Growth Energy is in the early stages of establishing a consent decree with EPA for a 2023 timeline and in late April filed paperwork seeking “an injunction requiring EPA promptly to promulgate a rule establishing applicable volumes for 2023.”
Asked about the issue in an interview with Agri-Pulse, Skor acknowledged the organization and the EPA are “having conversations” but declined to “talk about any timetable at this point.” In a statement when the filing took place, she said the prioritization of biofuels in the country’s fuel supply “can’t happen if EPA continues to fail to meet deadlines.
The agency is technically already behind; in years where congressional volume targets were established – up until 2022 – the agency was required to finalize RVOs by Nov. 30 of the previous year. Once those targets expire, the deadline moves to 14 months before the beginning of the compliance year. Under that timeline, EPA should have finalized the 2023 volumes in late 2021, but those targets have yet to be proposed with less than seven months before the year begins.
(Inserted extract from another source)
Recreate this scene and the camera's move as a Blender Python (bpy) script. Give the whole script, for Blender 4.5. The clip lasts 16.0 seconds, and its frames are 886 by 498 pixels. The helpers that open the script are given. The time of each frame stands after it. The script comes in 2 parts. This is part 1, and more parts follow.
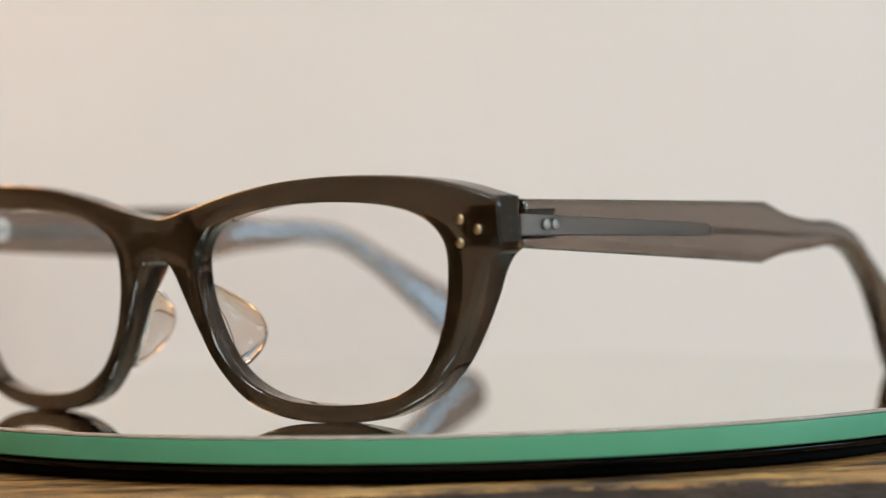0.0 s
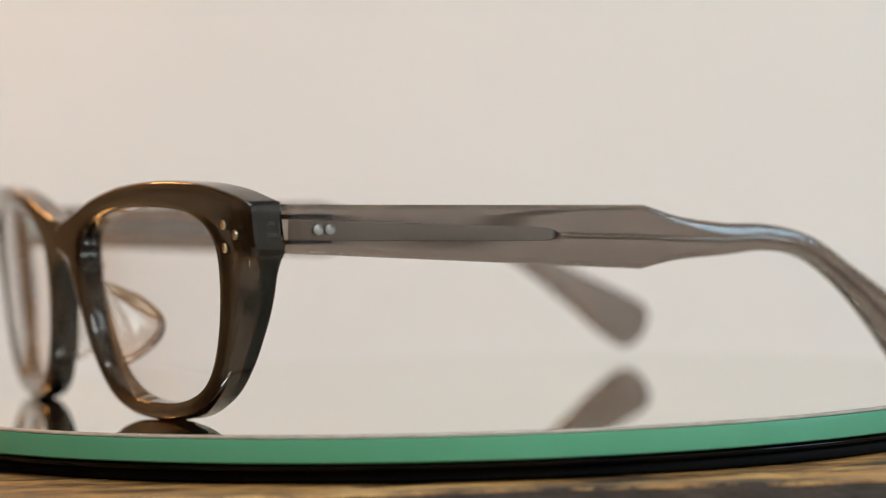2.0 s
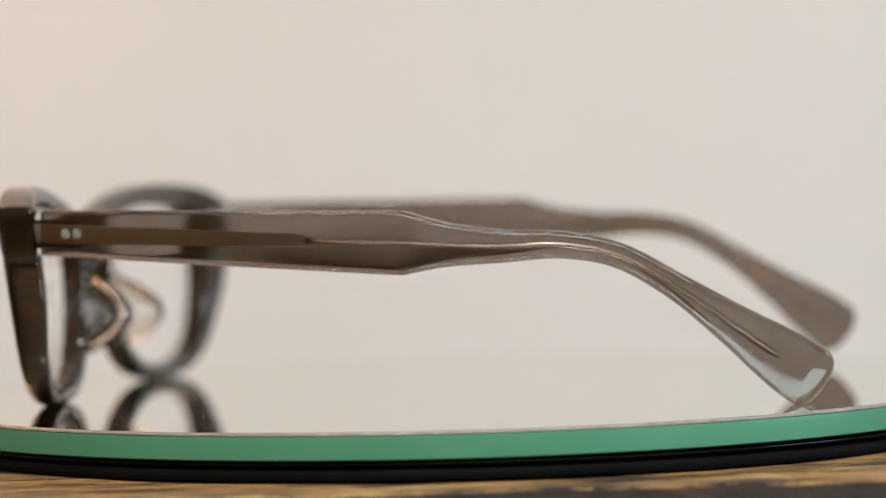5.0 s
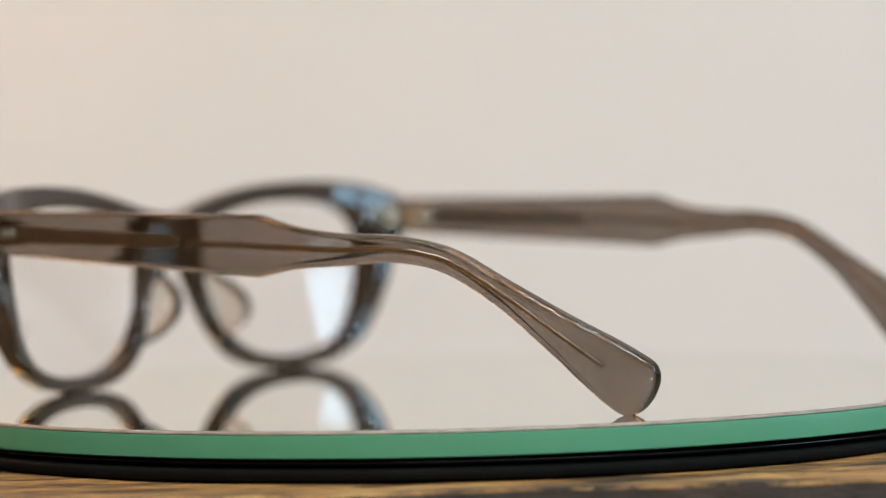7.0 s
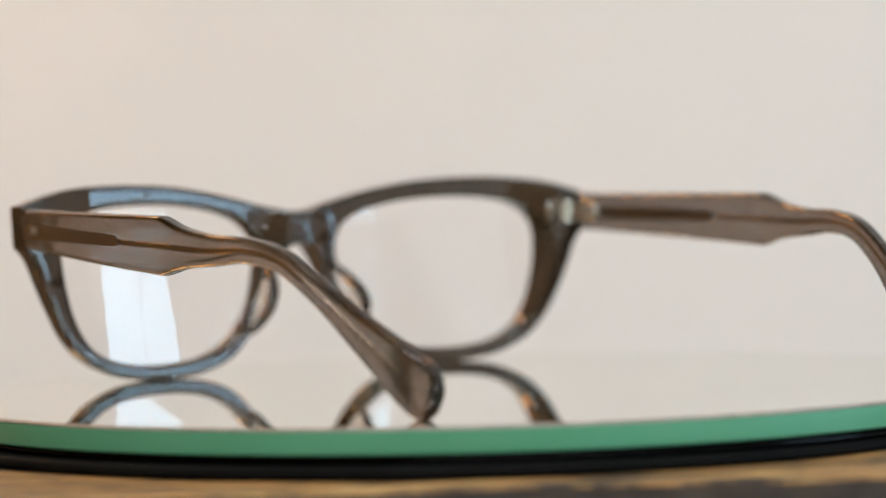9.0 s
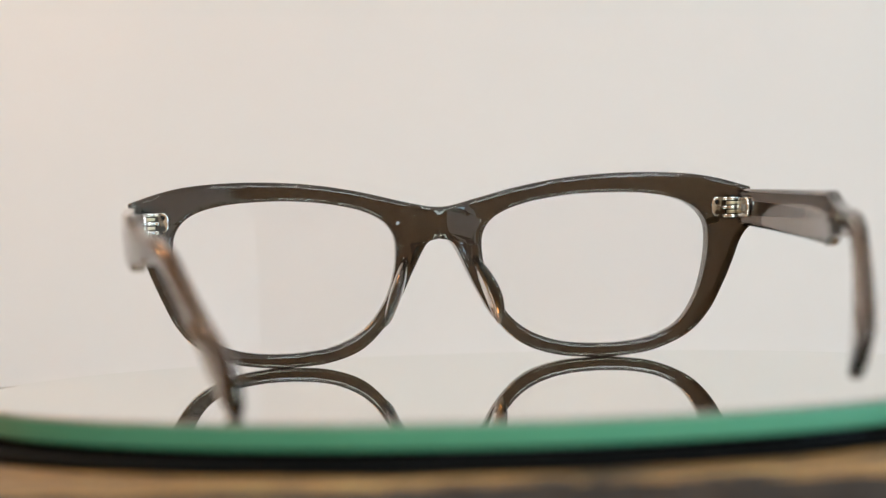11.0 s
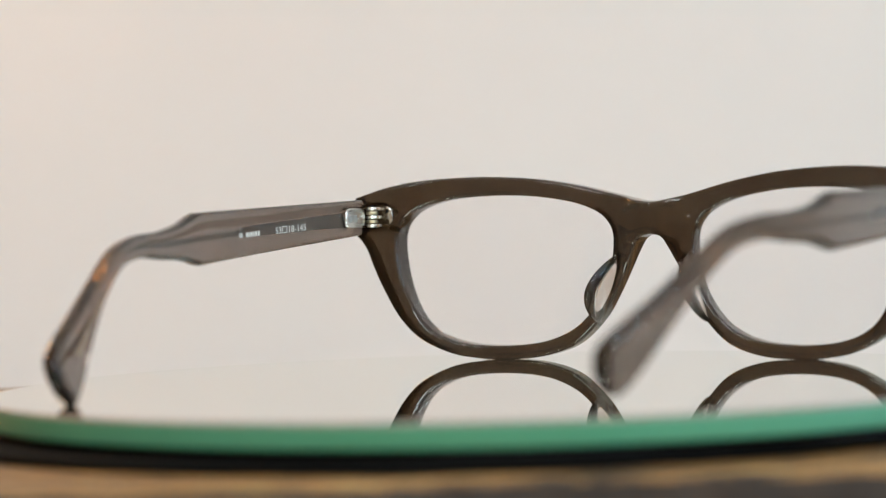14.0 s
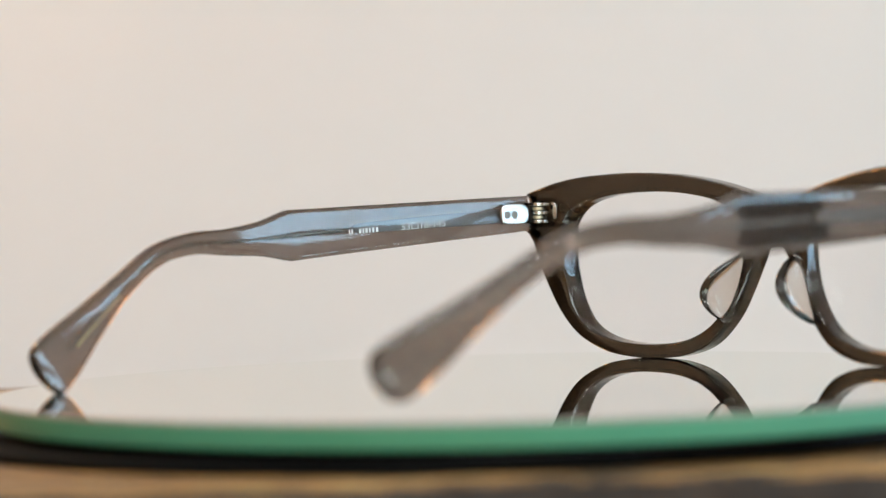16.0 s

The outcome of the Growth Energy consent decree could ultimately set a timeline, but Kovarik says he expects the volumes to be finalized in early 2023. There’s also the question about how many years EPA plans to include in its first rulemaking of the RFS “set” process, which must be based on the rulemaking of the previous years as well as the agency’s analysis of a six-factor process including everything ranging from climate change to energy security.
As the industry negotiates a timeline behind closed doors and calls for volumetric expansion in public, Regan said the agency plans to keep ag stakeholders in the loop on conversations about the future of the program.
“The president indicated from day one that biofuels would be a part of the climate solution, and especially advanced biofuels,” he said. “As we get beyond these 2020, 2021 and 2022 RVOs and look at 2023 and beyond, we believe the future for biofuels is bright.”